• _EXERCISE_
Tally the lines holding the string "part" and reply with that number alone.

• _DATASET RECORDS_
★ ★ ★ ★ ★

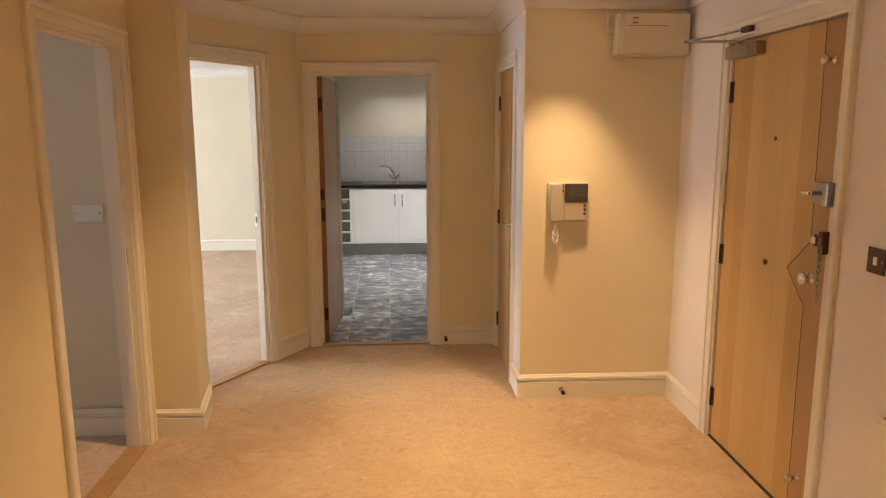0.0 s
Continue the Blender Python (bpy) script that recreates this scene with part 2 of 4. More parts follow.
for patch in [(0.0, 4.5, 0.75, 0.4, (0.70, 0.57, 0.44), 0.45), (-0.45, 3.9, 0.35, 0.5, (0.40, 0.275, 0.17), 0.45), (0.55, 4.85, 0.4, 0.3, (0.40, 0.275, 0.17), 0.45), (-0.7, 3.2, 0.45, 0.6, (0.42, 0.28, 0.17), 0.4)]:
    worn_or_lit_patch(CARPET, *patch)
BEECH = wood("beech_veneer", (0.62, 0.42, 0.18), (0.46, 0.27, 0.09), 0.36, strip=0.105, axis="X", knots=0.33)
BEECH_DOOR = wood("beech_door_veneer", (0.58, 0.385, 0.175), (0.45, 0.27, 0.10), 0.36)
BEECH_EDGE = wood("dark_beech_veneer", (0.46, 0.29, 0.135), (0.36, 0.205, 0.08), 0.36)
LIPPING = wood("door_lipping", (0.44, 0.21, 0.075), (0.22, 0.09, 0.03), 0.45, knots=0.5)
OAK = wood("oak_threshold", (0.46, 0.28, 0.12), (0.30, 0.16, 0.06), 0.4)
INLAY = mat("dark_inlay", (0.03, 0.016, 0.01), 0.5)
SPOT_CHROME = mat("dull_chrome", (0.34, 0.32, 0.30), 0.2, 1.0, vary=0.05, bump=0)
CHROME = mat("chrome", (0.75, 0.74, 0.72), 0.14, 1.0, vary=0.02, bump=0)
BRASS = mat("aged_brass", (0.35, 0.24, 0.14), 0.35, 1.0, vary=0.1, bump=0.02)
BRONZE = mat("dark_bronze", (0.12, 0.07, 0.045), 0.4, 0.8, vary=0.1)
STEEL = mat("brushed_steel", (0.42, 0.42, 0.42), 0.25, 1.0, vary=0.05, fine=300, bump=0.03)
SILVER = mat("silver_paint", (0.31, 0.28, 0.24), 0.35, 0.6, vary=0.04)
CASE = mat("cream_case_plastic", (0.72, 0.65, 0.52), 0.4, vary=0.03, bump=0.01)
PLASTIC = mat("ivory_plastic", (0.56, 0.50, 0.40), 0.4, vary=0.03, bump=0.01)
WHITE_PL = mat("white_plastic", (0.82, 0.82, 0.80), 0.3, vary=0.02, bump=0.01)
DARK_PL = mat("dark_grey_plastic", (0.07, 0.06, 0.055), 0.35, vary=0.05)
BLACK = mat("black_rubber", (0.012, 0.012, 0.012), 0.5, vary=0.05)
UPVC = mat("white_upvc", (0.80, 0.82, 0.83), 0.28, vary=0.015, bump=0.0)
BLIND = mat("roller_blind_fabric", (0.74, 0.72, 0.66), 0.9, vary=0.03, fine=500, bump=0.08)
bn = BLIND.node_tree
trans, blend = bn.nodes.new("ShaderNodeBsdfTranslucent"), bn.nodes.new("ShaderNodeMixShader")
trans.inputs["Color"].default_value, blend.inputs["Fac"].default_value = (0.84, 0.81, 0.74, 1), 0.6
bn.links.new(bn.nodes["Principled BSDF"].outputs[0], blend.inputs[1])
bn.links.new(trans.outputs[0], blend.inputs[2])
bn.links.new(blend.outputs[0], bn.nodes["Material Output"].inputs["Surface"])
GLASS = glass("window_glass")
CAB = mat("white_cabinet_foil", (0.80, 0.80, 0.79), 0.3, vary=0.015, bump=0.005)
PLINTH = mat("silver_plinth", (0.42, 0.42, 0.41), 0.35, 0.5, vary=0.04)
WORKTOP = mat("black_laminate", (0.014, 0.011, 0.010), 0.3, vary=0.2, fine=300, bump=0.01, spec=0.25)
TILE = mat("white_wall_tile", (0.74, 0.74, 0.75), 0.18, vary=0.02, bump=0.01)
GROUT = mat("grey_grout", (0.40, 0.40, 0.40), 0.9)
FLOOR_TILE = slate_mat("slate_vinyl_tile", [(0.36, (0.045, 0.052, 0.065)), (0.45, (0.10, 0.108, 0.125)), (0.52, (0.19, 0.20, 0.22)), (0.56, (0.25, 0.20, 0.15)), (0.63, (0.50, 0.51, 0.53))], 5.5, (1.0, 1.35, 1), 0.42)
FLOOR_GROUT = mat("floor_joint", (0.36, 0.36, 0.36), 0.6)
SLATE = slate_mat("roof_slate", [(0.3, (0.15, 0.185, 0.25)), (0.5, (0.25, 0.30, 0.385)), (0.62, (0.34, 0.39, 0.47)), (0.75, (0.46, 0.50, 0.55)), (0.9, (0.38, 0.38, 0.41))], 3.0, (1, 1, 1), 0.6)
STUCCO = mat("white_stucco", (0.86, 0.86, 0.84), 0.85, vary=0.02, scale=0.8, fine=40, bump=0.04)
BRICK = mat("red_brick", (0.50, 0.27, 0.19), 0.85, vary=0.15, scale=6, fine=60, bump=0.1)
MORTAR = mat("mortar", (0.42, 0.36, 0.31), 0.9)
IRON = mat("black_cast_iron", (0.025, 0.03, 0.04), 0.45, vary=0.1)
LEAD = mat("lead_flashing", (0.27, 0.32, 0.38), 0.5, vary=0.08)
SASH_GLASS = mat("dark_sash_glass", (0.045, 0.055, 0.065), 0.12, vary=0.15, scale=1.5, bump=0)
SASH_BLIND = mat("pale_blind_behind_glass", (0.50, 0.56, 0.58), 0.25, vary=0.03, bump=0)
SKYLIGHT = mat("skylight_glass", (0.32, 0.44, 0.53), 0.1, vary=0.06, scale=1.0, bump=0)
TARMAC = mat("tarmac", (0.05, 0.05, 0.05), 0.9, vary=0.1, bump=0.2)
BULB = glowing("lit_bulb", (1.0, 0.75, 0.45), 14)
BULB_K = glowing("lit_bulb_kitchen", (1.0, 0.85, 0.68), 10)
WEDGE = mat("grey_green_rubber", (0.16, 0.19, 0.13), 0.7)


# ---- building helpers ----
def finish(name, bm, material, smooth=False):
    bmesh.ops.recalc_face_normals(bm, faces=bm.faces)
    me = bpy.data.meshes.new(name)
    bm.to_mesh(me)
    bm.free()
    me.materials.append(material)
    if smooth:
        for p in me.polygons:
            p.use_smooth = True
    return me


def part(name, bm, material, parent=None, label="", smooth=False):
    ob = new(name, finish(name, bm, material, smooth))
    if parent is not None:
        ob.parent = parent
    if label:
        tagged(ob, label)
    return ob


def thing(name, m, label, category, group=""):
    ob = new(name)
    ob.empty_display_size = 0.05
    ob.matrix_basis = m
    return tagged(ob, label, category, group)


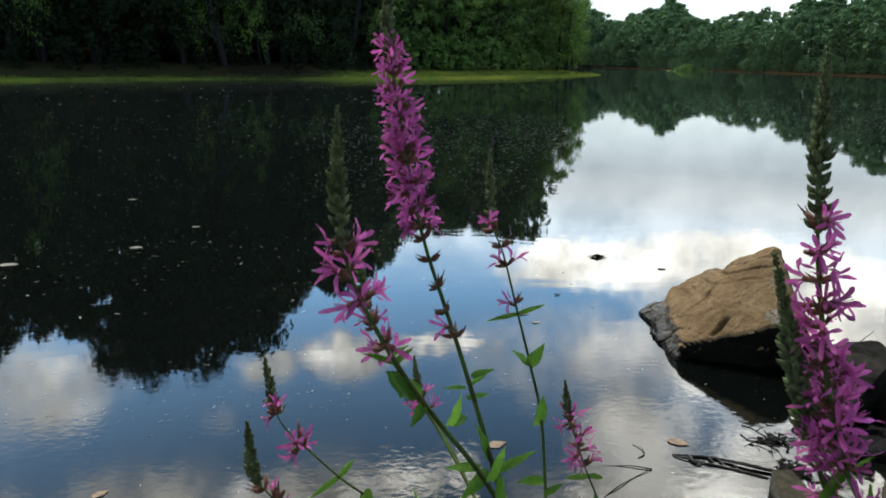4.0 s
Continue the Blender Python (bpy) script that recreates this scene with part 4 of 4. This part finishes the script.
def bud_spike_mesh(path, wide, seed, loose=0.0):
    """The unopened top of a spike: whorls of pointed downy buds along the path, tip first."""
    rng = random.Random(seed)
    pts = spline(path, 14)
    pieces = [tube(pts, [0.0007 + 0.0012 * i / len(pts) for i in range(len(pts))], 5)]
    length = sum((a - b).length for a, b in zip(pts[:-1], pts[1:]))
    done, i, nxt, turn = 0.0, 0, 0.0, 0.0
    while i < len(pts) - 1:
        seg = (pts[i + 1] - pts[i])
        if done >= nxt:
            f = done / length
            along = -seg.normalized()
            r = wide * (0.30 + 0.70 * min(1, f * 1.7))
            a = along.orthogonal().normalized()
            b = along.cross(a)
            n = 8
            for k in range(n):
                w = turn + 2 * math.pi * k / n + rng.uniform(-0.45, 0.45)
                if rng.random() < 0.02 + 0.10 * f:
                    continue
                out = a * math.cos(w) + b * math.sin(w)
                rise = 1.0 - 0.3 * f + rng.uniform(-0.3, 0.3)
                d = (out * math.cos(rise) + along * math.sin(rise)).normalized()
                ln = r * 1.15 * rng.uniform(0.6, 1.35)
                p = pts[i] + out * r * 0.30 + along * r * rng.uniform(-0.3, 0.3)
                pieces.append(tube([p, p + d * ln * 0.45, p + d * ln * 0.85, p + d * ln * 1.15 + along * ln * 0.12],
                                   [r * 0.20, r * 0.42, r * 0.30, r * 0.03], 6))
                if rng.random() < 0.4:
                    hair = p + d * ln * rng.uniform(1.1, 1.35) + out * ln * 0.2
                    pieces.append(tube([p + d * ln * 0.7, hair], [0.0003, 0.0001], 3))
            turn += 0.5
            nxt = done + wide * rng.uniform(0.8, 1.25) * (0.42 + 0.35 * f) * (1 + loose * max(0, f - 0.35) * 4.5)
        done += seg.length
        i += 1
    v, f = merged(pieces)
    return mesh_of("bud_spike", v, f, [M_BUD])


def leaf_mesh(long, wide, seed):
    """A lance-shaped leaf along +z, folded on its midrib and a little curled."""
    rng = random.Random(seed)
    curl, n = rng.uniform(-0.25, 0.35), 8
    v, f = [], []
    for i in range(n + 1):
        t = i / n
        w = wide / 2 * (math.sin(math.pi * min(1, t * 0.88 + 0.12) ** 0.75)) * (1.0 if t < 1 else 0.05)
        z, y = long * t, curl * long * t * t
        ruffle = 0.06 * wide * math.sin(11 * t + seed)
        v += [(-w, y + w * 0.35 + ruffle, z), (-w * 0.5, y + w * 0.14, z), (0, y, z), (w * 0.5, y + w * 0.14, z), (w, y + w * 0.35 - ruffle, z)]
    for i in range(n):
        for k in range(4):
            a = i * 5 + k
            f.append((a, a + 1, a + 6, a + 5))
    return mesh_of("leaf", v, f, [M_BLADE])


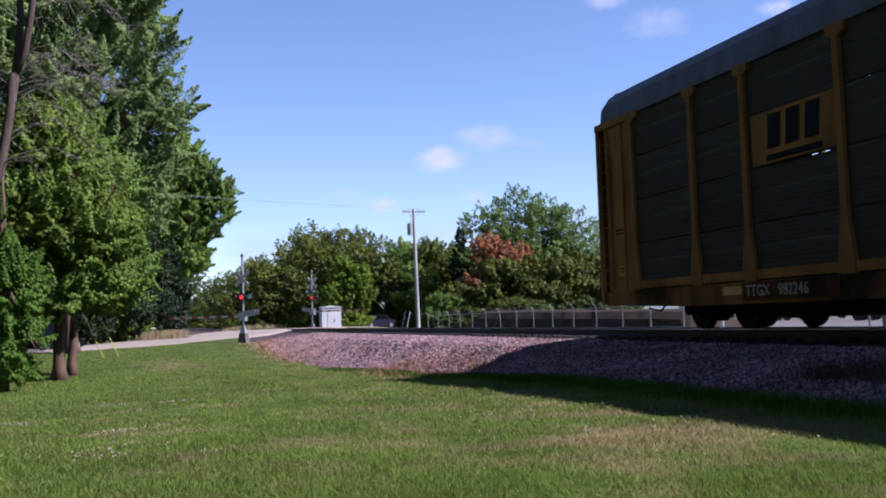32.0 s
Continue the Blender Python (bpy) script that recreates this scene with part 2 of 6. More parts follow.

★ ★ ★ ★ ★

• _TASK SOLUTION_
4